AIM OF THE TASK:
Below this line is a set of entries; quote exactly the lines from the line that contains "Write the Blender" to the line that contains "import random", both lines included.

MATERIAL TO PROCESS:
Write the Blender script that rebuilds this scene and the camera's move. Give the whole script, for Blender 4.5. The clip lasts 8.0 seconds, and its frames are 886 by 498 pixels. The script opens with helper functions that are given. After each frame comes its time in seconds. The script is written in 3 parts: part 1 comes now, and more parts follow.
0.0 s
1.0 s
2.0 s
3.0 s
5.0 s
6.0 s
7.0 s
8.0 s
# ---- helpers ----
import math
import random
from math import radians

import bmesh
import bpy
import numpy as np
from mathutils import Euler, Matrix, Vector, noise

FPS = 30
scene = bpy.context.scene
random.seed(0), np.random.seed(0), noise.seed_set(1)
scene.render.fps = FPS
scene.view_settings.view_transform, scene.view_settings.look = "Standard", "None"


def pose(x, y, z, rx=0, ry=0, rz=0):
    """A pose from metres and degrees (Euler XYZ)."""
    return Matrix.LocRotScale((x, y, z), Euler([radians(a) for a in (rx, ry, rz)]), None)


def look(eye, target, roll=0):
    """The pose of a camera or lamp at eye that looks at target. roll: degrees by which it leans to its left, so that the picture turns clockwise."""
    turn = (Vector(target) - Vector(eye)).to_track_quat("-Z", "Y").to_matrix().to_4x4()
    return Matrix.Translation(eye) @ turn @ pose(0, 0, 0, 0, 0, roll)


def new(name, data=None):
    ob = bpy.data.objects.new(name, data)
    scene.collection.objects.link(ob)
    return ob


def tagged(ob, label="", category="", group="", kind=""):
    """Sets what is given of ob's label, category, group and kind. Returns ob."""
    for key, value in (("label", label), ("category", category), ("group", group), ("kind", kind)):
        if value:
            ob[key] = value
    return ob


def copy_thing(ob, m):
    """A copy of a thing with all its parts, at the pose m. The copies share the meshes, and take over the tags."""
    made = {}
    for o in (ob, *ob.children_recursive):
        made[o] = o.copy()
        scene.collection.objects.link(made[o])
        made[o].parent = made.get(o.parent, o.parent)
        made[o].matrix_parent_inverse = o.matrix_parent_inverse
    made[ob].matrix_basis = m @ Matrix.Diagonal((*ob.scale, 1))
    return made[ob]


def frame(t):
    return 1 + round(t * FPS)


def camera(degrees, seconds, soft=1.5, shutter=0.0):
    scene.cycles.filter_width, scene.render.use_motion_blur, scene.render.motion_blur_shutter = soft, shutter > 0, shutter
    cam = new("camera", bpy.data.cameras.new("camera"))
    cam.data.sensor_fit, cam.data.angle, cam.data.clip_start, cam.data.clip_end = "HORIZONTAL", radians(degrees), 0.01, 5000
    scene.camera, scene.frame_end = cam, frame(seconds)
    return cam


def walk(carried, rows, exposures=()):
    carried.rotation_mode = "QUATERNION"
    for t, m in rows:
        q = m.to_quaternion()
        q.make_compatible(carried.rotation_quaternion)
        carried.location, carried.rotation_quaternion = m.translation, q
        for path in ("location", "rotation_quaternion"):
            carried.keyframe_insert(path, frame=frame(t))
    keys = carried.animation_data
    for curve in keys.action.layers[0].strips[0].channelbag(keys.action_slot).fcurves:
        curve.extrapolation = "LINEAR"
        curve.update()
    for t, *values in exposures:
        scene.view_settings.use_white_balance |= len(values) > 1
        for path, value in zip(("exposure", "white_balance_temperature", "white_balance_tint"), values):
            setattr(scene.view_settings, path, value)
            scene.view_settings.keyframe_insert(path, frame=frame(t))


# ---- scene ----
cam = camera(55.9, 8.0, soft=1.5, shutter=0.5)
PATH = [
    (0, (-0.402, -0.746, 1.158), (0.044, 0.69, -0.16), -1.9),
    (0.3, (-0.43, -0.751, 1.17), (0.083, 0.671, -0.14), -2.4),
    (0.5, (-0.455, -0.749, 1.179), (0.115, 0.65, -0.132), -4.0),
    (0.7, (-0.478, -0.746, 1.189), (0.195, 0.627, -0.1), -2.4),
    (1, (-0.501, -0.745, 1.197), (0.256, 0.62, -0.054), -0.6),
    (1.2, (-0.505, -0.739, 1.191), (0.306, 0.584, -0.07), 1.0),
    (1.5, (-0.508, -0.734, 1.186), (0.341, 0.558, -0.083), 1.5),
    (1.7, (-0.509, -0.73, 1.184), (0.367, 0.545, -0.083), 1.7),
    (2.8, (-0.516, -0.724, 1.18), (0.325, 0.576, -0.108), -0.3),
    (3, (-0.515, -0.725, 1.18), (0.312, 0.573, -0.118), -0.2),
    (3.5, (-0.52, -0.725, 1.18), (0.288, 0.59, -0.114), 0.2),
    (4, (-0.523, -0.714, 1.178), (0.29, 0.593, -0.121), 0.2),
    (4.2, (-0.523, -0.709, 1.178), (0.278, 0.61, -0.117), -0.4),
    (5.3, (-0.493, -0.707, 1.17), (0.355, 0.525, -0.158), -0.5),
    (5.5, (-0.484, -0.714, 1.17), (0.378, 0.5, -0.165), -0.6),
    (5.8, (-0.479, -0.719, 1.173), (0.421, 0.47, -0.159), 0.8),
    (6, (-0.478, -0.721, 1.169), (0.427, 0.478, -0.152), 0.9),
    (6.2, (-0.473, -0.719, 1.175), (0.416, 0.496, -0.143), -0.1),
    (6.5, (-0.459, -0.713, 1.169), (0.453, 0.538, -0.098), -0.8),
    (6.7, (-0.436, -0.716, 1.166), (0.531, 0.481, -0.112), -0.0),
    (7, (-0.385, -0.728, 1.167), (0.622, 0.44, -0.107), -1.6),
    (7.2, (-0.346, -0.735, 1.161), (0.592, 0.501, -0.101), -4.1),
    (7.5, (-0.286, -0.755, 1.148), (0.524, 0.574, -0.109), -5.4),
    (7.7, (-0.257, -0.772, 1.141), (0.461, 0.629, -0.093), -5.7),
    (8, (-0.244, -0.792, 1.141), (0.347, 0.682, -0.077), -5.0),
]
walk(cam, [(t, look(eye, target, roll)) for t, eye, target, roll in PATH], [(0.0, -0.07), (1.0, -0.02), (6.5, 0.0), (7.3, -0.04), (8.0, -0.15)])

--

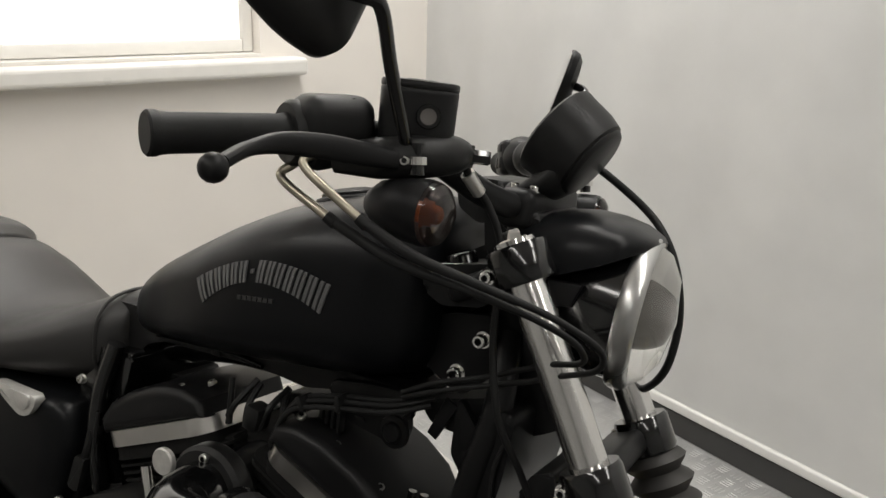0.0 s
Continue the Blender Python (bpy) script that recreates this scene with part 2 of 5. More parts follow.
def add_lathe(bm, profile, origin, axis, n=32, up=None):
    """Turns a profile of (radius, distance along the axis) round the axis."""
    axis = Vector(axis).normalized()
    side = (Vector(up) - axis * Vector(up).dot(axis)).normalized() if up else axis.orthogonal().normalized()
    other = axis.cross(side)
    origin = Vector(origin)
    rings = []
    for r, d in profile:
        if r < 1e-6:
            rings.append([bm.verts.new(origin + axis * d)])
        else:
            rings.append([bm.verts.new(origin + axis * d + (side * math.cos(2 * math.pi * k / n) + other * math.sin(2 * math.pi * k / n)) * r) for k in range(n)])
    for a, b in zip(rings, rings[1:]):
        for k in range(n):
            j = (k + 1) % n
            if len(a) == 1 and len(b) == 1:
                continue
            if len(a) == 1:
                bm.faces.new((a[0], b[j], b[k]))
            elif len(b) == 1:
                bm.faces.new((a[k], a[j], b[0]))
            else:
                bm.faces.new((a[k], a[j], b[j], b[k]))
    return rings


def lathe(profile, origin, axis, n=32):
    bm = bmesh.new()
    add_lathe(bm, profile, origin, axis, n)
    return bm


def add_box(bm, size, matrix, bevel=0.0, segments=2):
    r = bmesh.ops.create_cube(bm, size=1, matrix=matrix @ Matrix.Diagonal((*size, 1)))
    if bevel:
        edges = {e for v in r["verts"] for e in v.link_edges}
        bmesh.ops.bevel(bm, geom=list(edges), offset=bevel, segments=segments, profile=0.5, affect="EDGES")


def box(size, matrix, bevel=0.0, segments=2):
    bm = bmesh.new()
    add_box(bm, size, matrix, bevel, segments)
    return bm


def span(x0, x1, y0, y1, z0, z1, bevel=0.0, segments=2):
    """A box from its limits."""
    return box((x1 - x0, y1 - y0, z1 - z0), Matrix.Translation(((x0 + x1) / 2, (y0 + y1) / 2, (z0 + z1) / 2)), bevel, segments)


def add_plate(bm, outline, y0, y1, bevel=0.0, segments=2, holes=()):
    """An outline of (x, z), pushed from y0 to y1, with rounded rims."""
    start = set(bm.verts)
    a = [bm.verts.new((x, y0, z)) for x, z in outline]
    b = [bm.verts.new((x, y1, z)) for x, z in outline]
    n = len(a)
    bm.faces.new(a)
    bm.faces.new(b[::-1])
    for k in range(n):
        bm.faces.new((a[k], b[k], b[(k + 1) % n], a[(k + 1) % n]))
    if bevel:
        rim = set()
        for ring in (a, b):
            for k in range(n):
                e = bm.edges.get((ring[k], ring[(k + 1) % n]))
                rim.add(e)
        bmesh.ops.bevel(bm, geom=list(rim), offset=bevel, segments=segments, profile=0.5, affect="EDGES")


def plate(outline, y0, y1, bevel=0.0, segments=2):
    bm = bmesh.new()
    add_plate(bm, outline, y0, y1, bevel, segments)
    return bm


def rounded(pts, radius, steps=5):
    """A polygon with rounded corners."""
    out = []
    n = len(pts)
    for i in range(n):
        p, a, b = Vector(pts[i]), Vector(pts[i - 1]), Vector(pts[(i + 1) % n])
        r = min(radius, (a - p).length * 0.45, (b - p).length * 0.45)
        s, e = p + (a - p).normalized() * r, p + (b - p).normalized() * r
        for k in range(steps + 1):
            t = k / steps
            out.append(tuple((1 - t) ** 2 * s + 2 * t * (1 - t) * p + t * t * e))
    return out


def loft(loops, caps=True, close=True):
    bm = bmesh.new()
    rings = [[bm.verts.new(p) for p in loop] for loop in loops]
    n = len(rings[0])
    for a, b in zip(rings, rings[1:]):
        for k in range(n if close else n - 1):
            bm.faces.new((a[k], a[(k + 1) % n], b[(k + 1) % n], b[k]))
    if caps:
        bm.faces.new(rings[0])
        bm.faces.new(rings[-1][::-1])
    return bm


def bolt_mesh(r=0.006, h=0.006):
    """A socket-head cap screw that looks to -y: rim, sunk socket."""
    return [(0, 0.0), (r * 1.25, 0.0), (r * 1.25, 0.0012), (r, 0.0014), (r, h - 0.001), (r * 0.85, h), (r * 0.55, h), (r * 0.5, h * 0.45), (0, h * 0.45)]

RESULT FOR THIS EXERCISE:
Write the Blender script that rebuilds this scene and the camera's move. Give the whole script, for Blender 4.5. The clip lasts 8.0 seconds, and its frames are 886 by 498 pixels. The script opens with helper functions that are given. After each frame comes its time in seconds. The script is written in 3 parts: part 1 comes now, and more parts follow.
0.0 s
1.0 s
2.0 s
3.0 s
5.0 s
6.0 s
7.0 s
8.0 s
# ---- helpers ----
import math
import random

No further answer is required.